== WHAT TO WORK ON ==
Skip the pictures and quote all of the lines exactly.

== SUPPLIED INFORMATION ==
↓
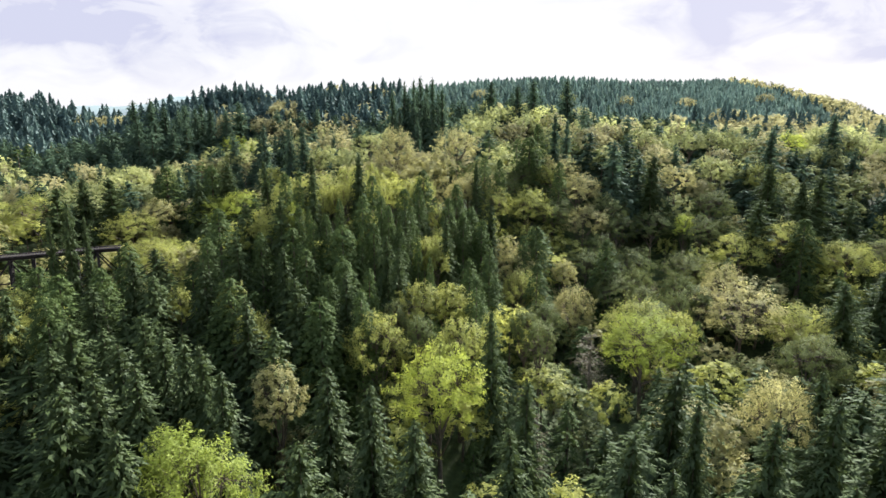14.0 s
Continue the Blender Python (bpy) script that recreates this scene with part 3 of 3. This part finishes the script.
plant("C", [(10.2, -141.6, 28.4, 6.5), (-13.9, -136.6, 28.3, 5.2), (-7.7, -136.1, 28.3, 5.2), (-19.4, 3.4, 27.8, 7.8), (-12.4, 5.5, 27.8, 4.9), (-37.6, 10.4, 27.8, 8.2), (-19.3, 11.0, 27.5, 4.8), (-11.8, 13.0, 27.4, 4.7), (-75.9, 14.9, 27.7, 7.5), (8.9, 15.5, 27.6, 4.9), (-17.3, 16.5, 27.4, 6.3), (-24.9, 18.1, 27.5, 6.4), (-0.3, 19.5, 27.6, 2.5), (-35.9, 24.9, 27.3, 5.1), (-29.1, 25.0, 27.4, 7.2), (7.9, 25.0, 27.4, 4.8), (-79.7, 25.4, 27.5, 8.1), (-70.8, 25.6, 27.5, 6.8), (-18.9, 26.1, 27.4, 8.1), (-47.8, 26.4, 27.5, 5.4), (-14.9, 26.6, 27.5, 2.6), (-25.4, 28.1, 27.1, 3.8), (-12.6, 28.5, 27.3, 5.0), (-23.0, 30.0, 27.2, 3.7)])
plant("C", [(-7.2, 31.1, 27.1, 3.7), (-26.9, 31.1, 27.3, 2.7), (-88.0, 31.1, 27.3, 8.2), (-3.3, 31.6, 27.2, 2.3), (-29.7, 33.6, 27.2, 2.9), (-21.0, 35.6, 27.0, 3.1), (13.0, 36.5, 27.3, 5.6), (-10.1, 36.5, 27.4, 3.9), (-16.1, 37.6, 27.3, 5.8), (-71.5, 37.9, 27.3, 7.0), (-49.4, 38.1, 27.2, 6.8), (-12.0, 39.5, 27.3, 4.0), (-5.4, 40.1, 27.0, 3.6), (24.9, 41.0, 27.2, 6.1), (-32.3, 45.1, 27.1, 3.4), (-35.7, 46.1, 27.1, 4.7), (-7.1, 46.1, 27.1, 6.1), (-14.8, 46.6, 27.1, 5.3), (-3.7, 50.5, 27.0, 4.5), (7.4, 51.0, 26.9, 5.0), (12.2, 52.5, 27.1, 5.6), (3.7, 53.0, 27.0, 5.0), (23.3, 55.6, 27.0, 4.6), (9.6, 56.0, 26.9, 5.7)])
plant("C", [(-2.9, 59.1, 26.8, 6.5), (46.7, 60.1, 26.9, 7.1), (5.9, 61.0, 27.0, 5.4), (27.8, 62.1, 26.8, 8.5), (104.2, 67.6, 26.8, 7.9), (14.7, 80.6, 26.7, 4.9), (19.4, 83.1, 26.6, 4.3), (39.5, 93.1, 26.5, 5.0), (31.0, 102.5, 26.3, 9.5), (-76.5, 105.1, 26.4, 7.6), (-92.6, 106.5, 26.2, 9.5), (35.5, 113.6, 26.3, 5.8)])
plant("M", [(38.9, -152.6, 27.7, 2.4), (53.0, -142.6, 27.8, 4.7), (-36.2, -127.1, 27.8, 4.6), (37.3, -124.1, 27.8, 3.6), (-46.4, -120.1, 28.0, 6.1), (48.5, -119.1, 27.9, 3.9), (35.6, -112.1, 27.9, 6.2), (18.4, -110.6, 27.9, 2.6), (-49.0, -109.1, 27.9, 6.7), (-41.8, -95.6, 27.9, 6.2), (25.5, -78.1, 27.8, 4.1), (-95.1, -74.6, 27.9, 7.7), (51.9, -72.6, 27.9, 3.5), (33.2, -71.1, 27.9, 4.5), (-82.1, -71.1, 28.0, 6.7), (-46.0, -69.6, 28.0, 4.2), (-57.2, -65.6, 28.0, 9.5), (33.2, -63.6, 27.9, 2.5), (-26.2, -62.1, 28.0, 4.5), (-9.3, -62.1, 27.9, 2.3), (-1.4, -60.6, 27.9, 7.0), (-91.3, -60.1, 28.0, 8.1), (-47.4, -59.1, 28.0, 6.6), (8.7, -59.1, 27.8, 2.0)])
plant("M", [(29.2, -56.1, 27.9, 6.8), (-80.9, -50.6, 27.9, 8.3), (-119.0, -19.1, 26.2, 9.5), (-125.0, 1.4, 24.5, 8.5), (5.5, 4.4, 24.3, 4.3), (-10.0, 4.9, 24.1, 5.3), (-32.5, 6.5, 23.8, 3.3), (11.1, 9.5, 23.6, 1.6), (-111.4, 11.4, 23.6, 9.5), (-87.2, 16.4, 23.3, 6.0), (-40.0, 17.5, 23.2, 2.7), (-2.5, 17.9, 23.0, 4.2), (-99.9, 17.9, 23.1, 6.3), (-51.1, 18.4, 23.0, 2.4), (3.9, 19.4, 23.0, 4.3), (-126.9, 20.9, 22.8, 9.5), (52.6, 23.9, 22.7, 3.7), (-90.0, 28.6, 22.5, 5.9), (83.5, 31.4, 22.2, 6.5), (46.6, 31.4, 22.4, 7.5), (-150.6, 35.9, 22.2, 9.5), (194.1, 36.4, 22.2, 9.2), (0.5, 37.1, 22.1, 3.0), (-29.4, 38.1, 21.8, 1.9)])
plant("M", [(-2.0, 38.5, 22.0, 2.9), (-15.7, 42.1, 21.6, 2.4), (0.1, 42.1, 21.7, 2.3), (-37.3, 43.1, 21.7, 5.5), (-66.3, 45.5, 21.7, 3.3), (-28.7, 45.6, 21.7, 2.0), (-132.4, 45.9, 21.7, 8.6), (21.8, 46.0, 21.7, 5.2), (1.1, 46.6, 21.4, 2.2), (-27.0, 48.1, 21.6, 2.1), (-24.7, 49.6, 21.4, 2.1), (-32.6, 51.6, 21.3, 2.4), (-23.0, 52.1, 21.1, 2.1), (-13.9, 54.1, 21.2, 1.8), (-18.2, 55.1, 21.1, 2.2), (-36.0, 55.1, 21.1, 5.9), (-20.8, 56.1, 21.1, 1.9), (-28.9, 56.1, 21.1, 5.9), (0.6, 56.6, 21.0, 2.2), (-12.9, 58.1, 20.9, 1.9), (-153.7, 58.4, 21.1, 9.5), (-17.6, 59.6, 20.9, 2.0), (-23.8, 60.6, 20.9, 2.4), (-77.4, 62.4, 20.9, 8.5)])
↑
== ANSWER TO THE TASK ==
14.0 s
Continue the Blender Python (bpy) script that recreates this scene with part 3 of 3. This part finishes the script.
plant("C", [(10.2, -141.6, 28.4, 6.5), (-13.9, -136.6, 28.3, 5.2), (-7.7, -136.1, 28.3, 5.2), (-19.4, 3.4, 27.8, 7.8), (-12.4, 5.5, 27.8, 4.9), (-37.6, 10.4, 27.8, 8.2), (-19.3, 11.0, 27.5, 4.8), (-11.8, 13.0, 27.4, 4.7), (-75.9, 14.9, 27.7, 7.5), (8.9, 15.5, 27.6, 4.9), (-17.3, 16.5, 27.4, 6.3), (-24.9, 18.1, 27.5, 6.4), (-0.3, 19.5, 27.6, 2.5), (-35.9, 24.9, 27.3, 5.1), (-29.1, 25.0, 27.4, 7.2), (7.9, 25.0, 27.4, 4.8), (-79.7, 25.4, 27.5, 8.1), (-70.8, 25.6, 27.5, 6.8), (-18.9, 26.1, 27.4, 8.1), (-47.8, 26.4, 27.5, 5.4), (-14.9, 26.6, 27.5, 2.6), (-25.4, 28.1, 27.1, 3.8), (-12.6, 28.5, 27.3, 5.0), (-23.0, 30.0, 27.2, 3.7)])
plant("C", [(-7.2, 31.1, 27.1, 3.7), (-26.9, 31.1, 27.3, 2.7), (-88.0, 31.1, 27.3, 8.2), (-3.3, 31.6, 27.2, 2.3), (-29.7, 33.6, 27.2, 2.9), (-21.0, 35.6, 27.0, 3.1), (13.0, 36.5, 27.3, 5.6), (-10.1, 36.5, 27.4, 3.9), (-16.1, 37.6, 27.3, 5.8), (-71.5, 37.9, 27.3, 7.0), (-49.4, 38.1, 27.2, 6.8), (-12.0, 39.5, 27.3, 4.0), (-5.4, 40.1, 27.0, 3.6), (24.9, 41.0, 27.2, 6.1), (-32.3, 45.1, 27.1, 3.4), (-35.7, 46.1, 27.1, 4.7), (-7.1, 46.1, 27.1, 6.1), (-14.8, 46.6, 27.1, 5.3), (-3.7, 50.5, 27.0, 4.5), (7.4, 51.0, 26.9, 5.0), (12.2, 52.5, 27.1, 5.6), (3.7, 53.0, 27.0, 5.0), (23.3, 55.6, 27.0, 4.6), (9.6, 56.0, 26.9, 5.7)])
plant("C", [(-2.9, 59.1, 26.8, 6.5), (46.7, 60.1, 26.9, 7.1), (5.9, 61.0, 27.0, 5.4), (27.8, 62.1, 26.8, 8.5), (104.2, 67.6, 26.8, 7.9), (14.7, 80.6, 26.7, 4.9), (19.4, 83.1, 26.6, 4.3), (39.5, 93.1, 26.5, 5.0), (31.0, 102.5, 26.3, 9.5), (-76.5, 105.1, 26.4, 7.6), (-92.6, 106.5, 26.2, 9.5), (35.5, 113.6, 26.3, 5.8)])
plant("M", [(38.9, -152.6, 27.7, 2.4), (53.0, -142.6, 27.8, 4.7), (-36.2, -127.1, 27.8, 4.6), (37.3, -124.1, 27.8, 3.6), (-46.4, -120.1, 28.0, 6.1), (48.5, -119.1, 27.9, 3.9), (35.6, -112.1, 27.9, 6.2), (18.4, -110.6, 27.9, 2.6), (-49.0, -109.1, 27.9, 6.7), (-41.8, -95.6, 27.9, 6.2), (25.5, -78.1, 27.8, 4.1), (-95.1, -74.6, 27.9, 7.7), (51.9, -72.6, 27.9, 3.5), (33.2, -71.1, 27.9, 4.5), (-82.1, -71.1, 28.0, 6.7), (-46.0, -69.6, 28.0, 4.2), (-57.2, -65.6, 28.0, 9.5), (33.2, -63.6, 27.9, 2.5), (-26.2, -62.1, 28.0, 4.5), (-9.3, -62.1, 27.9, 2.3), (-1.4, -60.6, 27.9, 7.0), (-91.3, -60.1, 28.0, 8.1), (-47.4, -59.1, 28.0, 6.6), (8.7, -59.1, 27.8, 2.0)])
plant("M", [(29.2, -56.1, 27.9, 6.8), (-80.9, -50.6, 27.9, 8.3), (-119.0, -19.1, 26.2, 9.5), (-125.0, 1.4, 24.5, 8.5), (5.5, 4.4, 24.3, 4.3), (-10.0, 4.9, 24.1, 5.3), (-32.5, 6.5, 23.8, 3.3), (11.1, 9.5, 23.6, 1.6), (-111.4, 11.4, 23.6, 9.5), (-87.2, 16.4, 23.3, 6.0), (-40.0, 17.5, 23.2, 2.7), (-2.5, 17.9, 23.0, 4.2), (-99.9, 17.9, 23.1, 6.3), (-51.1, 18.4, 23.0, 2.4), (3.9, 19.4, 23.0, 4.3), (-126.9, 20.9, 22.8, 9.5), (52.6, 23.9, 22.7, 3.7), (-90.0, 28.6, 22.5, 5.9), (83.5, 31.4, 22.2, 6.5), (46.6, 31.4, 22.4, 7.5), (-150.6, 35.9, 22.2, 9.5), (194.1, 36.4, 22.2, 9.2), (0.5, 37.1, 22.1, 3.0), (-29.4, 38.1, 21.8, 1.9)])
plant("M", [(-2.0, 38.5, 22.0, 2.9), (-15.7, 42.1, 21.6, 2.4), (0.1, 42.1, 21.7, 2.3), (-37.3, 43.1, 21.7, 5.5), (-66.3, 45.5, 21.7, 3.3), (-28.7, 45.6, 21.7, 2.0), (-132.4, 45.9, 21.7, 8.6), (21.8, 46.0, 21.7, 5.2), (1.1, 46.6, 21.4, 2.2), (-27.0, 48.1, 21.6, 2.1), (-24.7, 49.6, 21.4, 2.1), (-32.6, 51.6, 21.3, 2.4), (-23.0, 52.1, 21.1, 2.1), (-13.9, 54.1, 21.2, 1.8), (-18.2, 55.1, 21.1, 2.2), (-36.0, 55.1, 21.1, 5.9), (-20.8, 56.1, 21.1, 1.9), (-28.9, 56.1, 21.1, 5.9), (0.6, 56.6, 21.0, 2.2), (-12.9, 58.1, 20.9, 1.9), (-153.7, 58.4, 21.1, 9.5), (-17.6, 59.6, 20.9, 2.0), (-23.8, 60.6, 20.9, 2.4), (-77.4, 62.4, 20.9, 8.5)])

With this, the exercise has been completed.